Ementa
APELAÇÃO CRIME – ESTUPRO DE VULNERÁVEL (art. 217-A, CP) – pedido de absolvição –RECONHECIMENTO DE ATIPICIDADE DA CONDUTA DO RÉU – apenas BEIJOS ENTRE ELE E A que NÃO teriam sido LASCIVOS – NÃO acolhimento – réu que mesmo casado, deixou mulher convalescente em casa (acidente doméstico) com filha pequena para buscar namoro com criança, enteada de um primo – suposta “pureza” do ósculo que não se coaduna, segundo as praxes da experiência, a esse tipo de atitude do réu –
NOS CRIMES CONTRA A DIGNIDADE SEXUAL DE CRIANÇAS OU ADOLESCENTES ATÉ 14 ANOS DE IDADE, HÁ PRESUNÇÃO JURE ET DE jure DE vulnerabilidade – DESCLASSIFICAÇÃO PARA A FORMA TENTADA – possibilidade no caso – iter absolutamente inicial –
exegese da norma penal – PRINCÍPIOS DA PROPORCIONALIDADE E RAZOABILIDADE e da dignidade do ser humano – PRÁTICA DE ATO LIBIDINOSO diverso de penetração ou contato direto em parte íntima da vítima –
BEIJO LASCIVO – tentativa reconhecida –desclassificação para o art. 215-A do CP IMPOSSÍVEL – DOSIMETRIA - APLICAÇÃO DO REDUTOR DA PENA EM 2/3 (ART. 14, PARÁGRAFO ÚNICO, CP) –
REGIME ABERTO – CONDIÇÕES A SEREM FIXADAS PELO JUÍZO DE ORIGEM - PEDIDO DE CONCESSÃO DE JUSTIÇA GRATUITA - MATÉRIA AFETA AO JUÍZO DA EXECUÇÃO - NÃO CONHECIMENTO.I – O beijo. Muitas podem ser as motivações de um beijo, é verdade. Na república dos “barões” do café, leite e açúcar, inaugurada “democraticamente” pelas baionetas de Deodoro e Floriano para afugentar os brasileiros negros da vida pública, temos o dramaturgo Nelson Rodrigues que compôs famosa obra “O beijo no Asfalto”, beijo de misericórdia ao último desejo de um moribundo atropelado. No Cântico dos Cânticos,
o beijo de boca dos esposos enamorados. No monte das Oliveiras, o beijo da traição de Judas. Nas epístolas do Apóstolo S. Paulo, o ósculo santo entre a fraternidade cristã. Porém, “O primeiro registro do ato veio do Oriente, do hindus. Em 1200 a.C no livro védico Satapatha (textos sagrados em que se baseia o bramanismo), recheado de sensualidade: “Amo beber o vapor de seus lábios”. Outro registro foi o Mahabarata (poema épico com mais de 200 mil versos, compilados em aproximadamente 1000 a.C.) descreve: “Pôs a sua boca em minha boca, fez um barulho e isso produziu em mim um prazer”. Em 400 e 200 d.C, teve outra versão, com preceitos do prazer detalhados. Cerca de 200 passagens detalhando a prática, moral e ética do beijo. O “manual” chamado Kama Sutra, descreve os três tipos de beijo: o beijo “nominal”, no qual só poderia tocar a boca do amante com os lábios; o “palpitante”, que permite movimentar apenas o lábio inferior, e havia o de “toque”, no qual a moça está autorizada a passar a ponta da língua nos lábios do namorado. ” (fonte: https://segredosdomundo.r7.com/beijo-na-boca-historia/).
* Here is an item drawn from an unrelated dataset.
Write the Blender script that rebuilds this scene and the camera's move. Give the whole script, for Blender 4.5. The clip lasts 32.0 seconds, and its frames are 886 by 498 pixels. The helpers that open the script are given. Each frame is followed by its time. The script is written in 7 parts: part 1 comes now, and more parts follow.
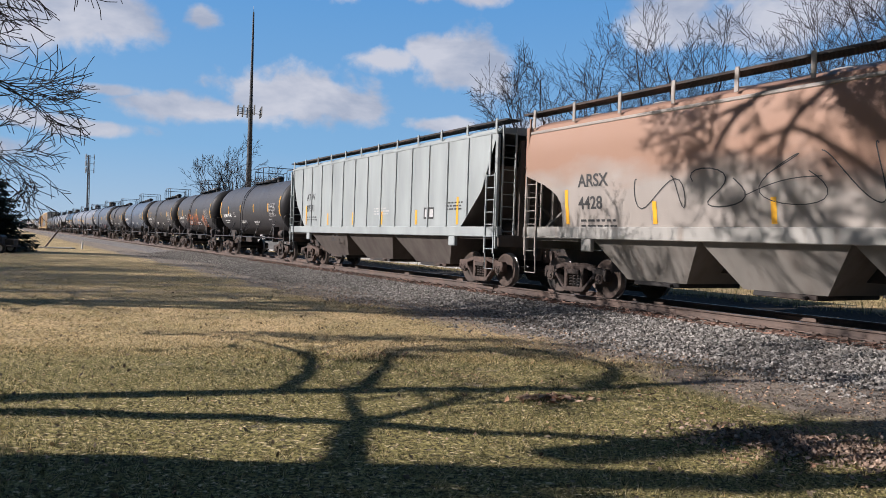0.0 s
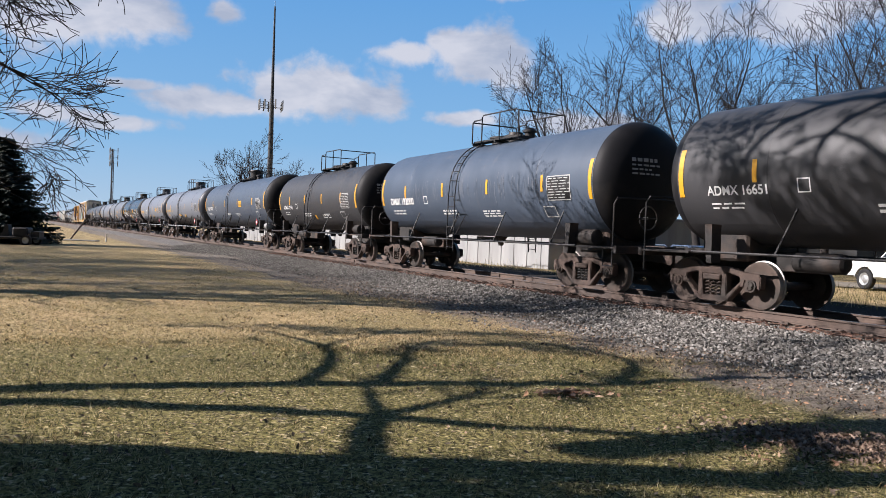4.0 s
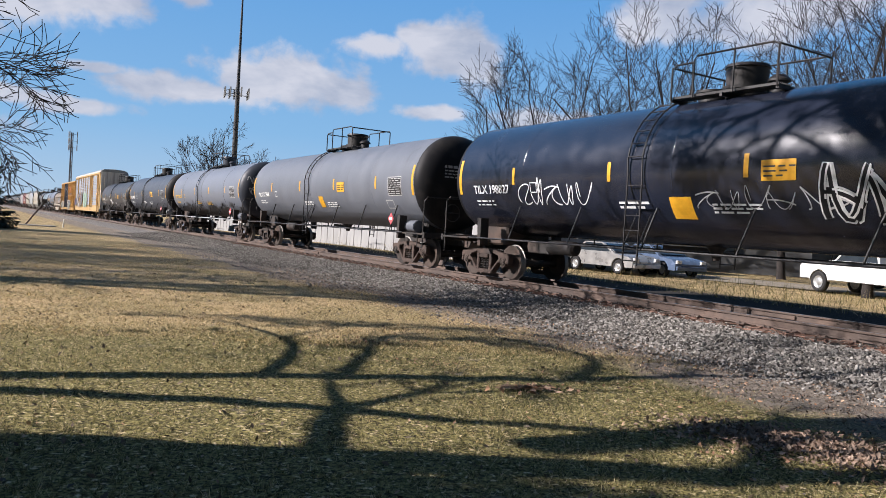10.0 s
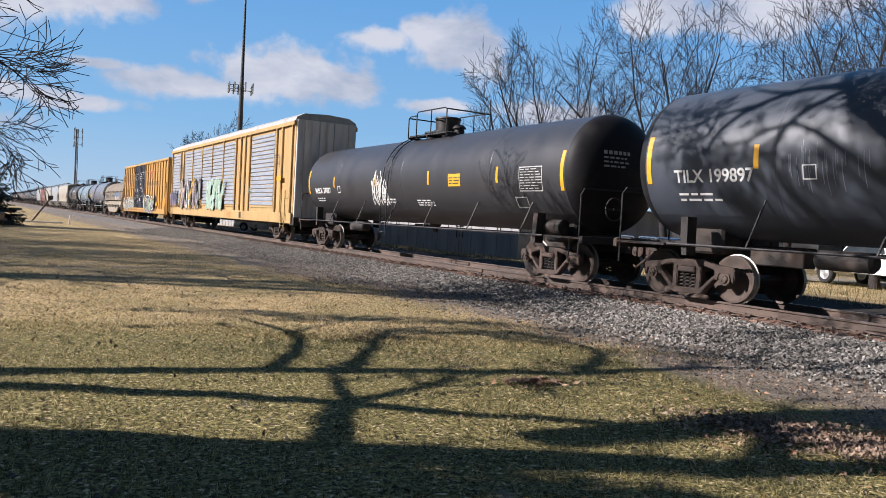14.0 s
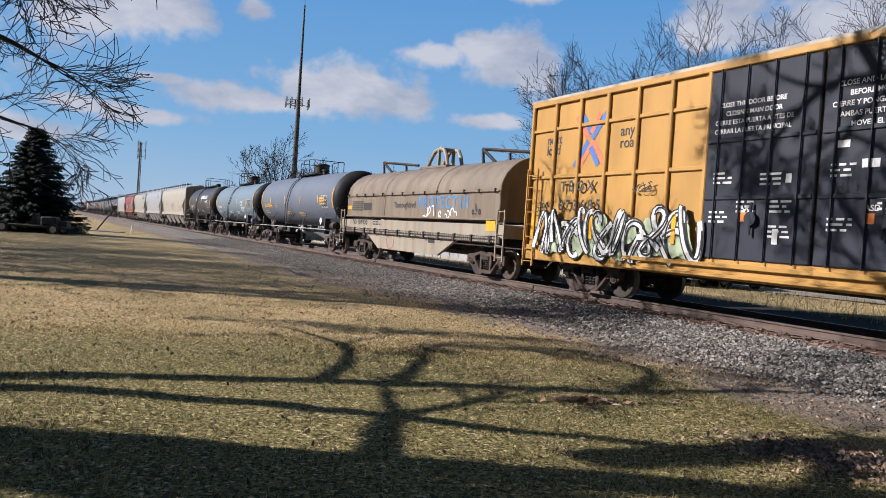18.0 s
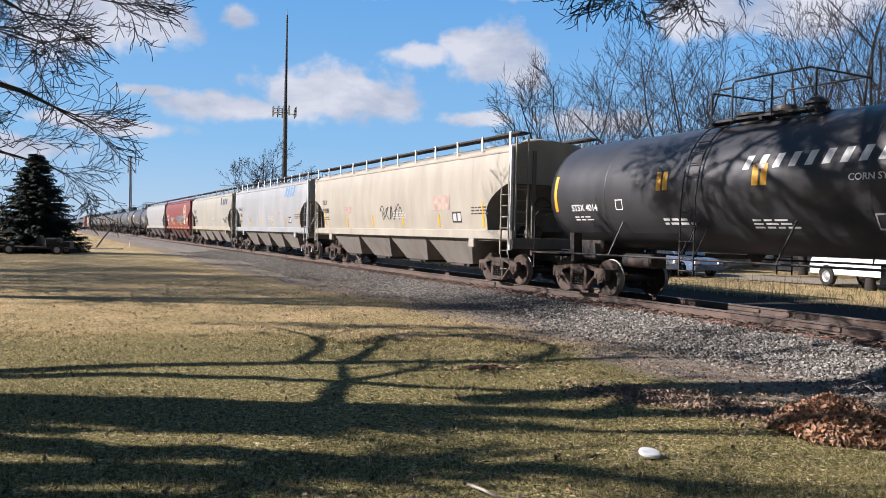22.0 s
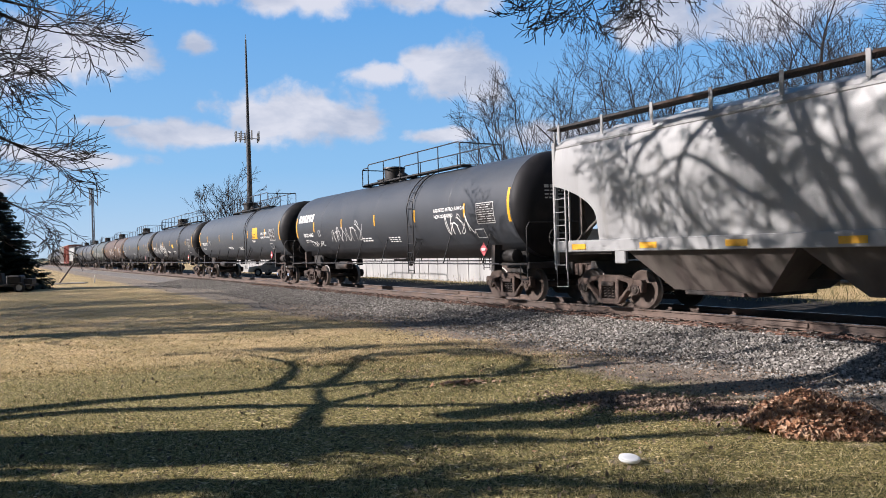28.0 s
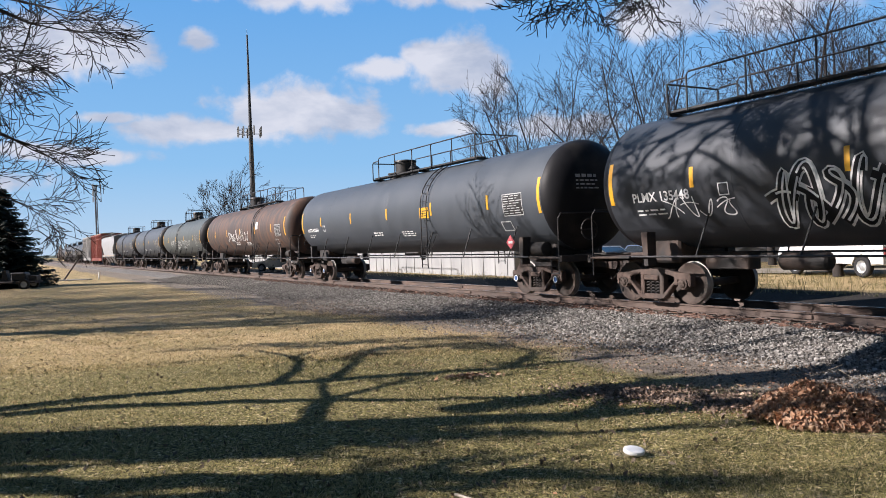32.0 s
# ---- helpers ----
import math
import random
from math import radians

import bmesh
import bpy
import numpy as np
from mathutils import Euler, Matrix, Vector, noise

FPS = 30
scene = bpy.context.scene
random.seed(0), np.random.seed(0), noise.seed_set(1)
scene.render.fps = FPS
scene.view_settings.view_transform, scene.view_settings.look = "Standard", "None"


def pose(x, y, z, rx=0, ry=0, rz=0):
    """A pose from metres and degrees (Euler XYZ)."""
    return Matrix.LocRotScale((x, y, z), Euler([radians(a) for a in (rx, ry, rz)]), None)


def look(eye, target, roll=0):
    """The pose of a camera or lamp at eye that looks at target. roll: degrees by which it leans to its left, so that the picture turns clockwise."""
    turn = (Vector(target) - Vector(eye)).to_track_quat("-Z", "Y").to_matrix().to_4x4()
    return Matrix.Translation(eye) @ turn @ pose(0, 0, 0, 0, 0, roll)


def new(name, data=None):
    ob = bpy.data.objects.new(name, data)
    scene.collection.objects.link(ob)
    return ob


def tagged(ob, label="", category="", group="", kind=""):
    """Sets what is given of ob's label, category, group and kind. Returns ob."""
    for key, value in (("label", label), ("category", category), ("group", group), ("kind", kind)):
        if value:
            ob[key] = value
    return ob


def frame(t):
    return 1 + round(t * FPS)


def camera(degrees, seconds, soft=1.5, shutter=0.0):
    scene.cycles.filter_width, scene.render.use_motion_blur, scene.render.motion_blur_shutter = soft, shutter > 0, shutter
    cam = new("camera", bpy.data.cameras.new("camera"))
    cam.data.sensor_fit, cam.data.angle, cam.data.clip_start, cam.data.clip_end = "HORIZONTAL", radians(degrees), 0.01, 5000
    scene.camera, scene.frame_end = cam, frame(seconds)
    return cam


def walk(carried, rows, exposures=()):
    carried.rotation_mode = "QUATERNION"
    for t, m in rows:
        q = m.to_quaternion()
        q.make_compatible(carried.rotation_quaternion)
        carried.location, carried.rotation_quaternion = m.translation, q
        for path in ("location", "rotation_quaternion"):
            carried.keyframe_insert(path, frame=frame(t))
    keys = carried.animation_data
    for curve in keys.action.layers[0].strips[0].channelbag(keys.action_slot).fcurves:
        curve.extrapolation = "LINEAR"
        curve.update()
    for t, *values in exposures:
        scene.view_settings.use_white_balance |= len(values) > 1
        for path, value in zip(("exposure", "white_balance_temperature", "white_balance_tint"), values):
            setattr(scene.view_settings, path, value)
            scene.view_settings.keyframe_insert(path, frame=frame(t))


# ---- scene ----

No caso dos autos, é elementar que os beijos que o réu deu na vítima, não foram de esposos enamorados, nem de
ósculo santo, nem de traição à vítima (certamente à esposa sim), muito menos de misericórdia. Foram beijos “nominais”, “palpitantes” (sempre) ou de “toque” (de língua), tão bem descritos no Kama Sutra. Logo, a tipicidade de seus beijos tem fundamento jurídico não lhe cabendo a absolvição sob alegação de ausência de libidinosidade do ato. Todavia, imputar-lhe a pena cheia do crime de estupro, é resposta excessiva e portanto, odiosa que não retrata a devida justiça, ao ver desta relatoria.
II - Da melhor exegese da norma penal quanto a consumação do crime de estrupo. A interpretação no caso concreto necessita observar o que foi praticado ao longo do iter criminis pelo agente. Tal análise é recomendada pela razoabilidade e isto com base na evolução histórica da norma penal brasileira. Nesta quadra atual, pode-se dizer que juridicamente o objetivo final de uma investida sexual visa o contato dos/nos órgãos genitais da vítima, podendo exaurir-se por meio da penetração na forma do coito vaginal propriamente dito, ou da sua manipulação pelas mais diferentes formas (sexo anal, felação, masturbação etc). Nestas hipóteses, a conduta típica se perfectibiliza, consumando, portanto, o crime. Do contrário, tal qual nas situações de toques por cima da roupa, nas genitálias e zonas erógenas ou toques na pele em outras áreas do corpo, bem como ainda o frotteurismo (esfregadelas por cima da roupa) etc, serão casos intermediários que devem ser tidos como tentativa, ou seja, estupro na forma tentada, se outro tipo penal não couber.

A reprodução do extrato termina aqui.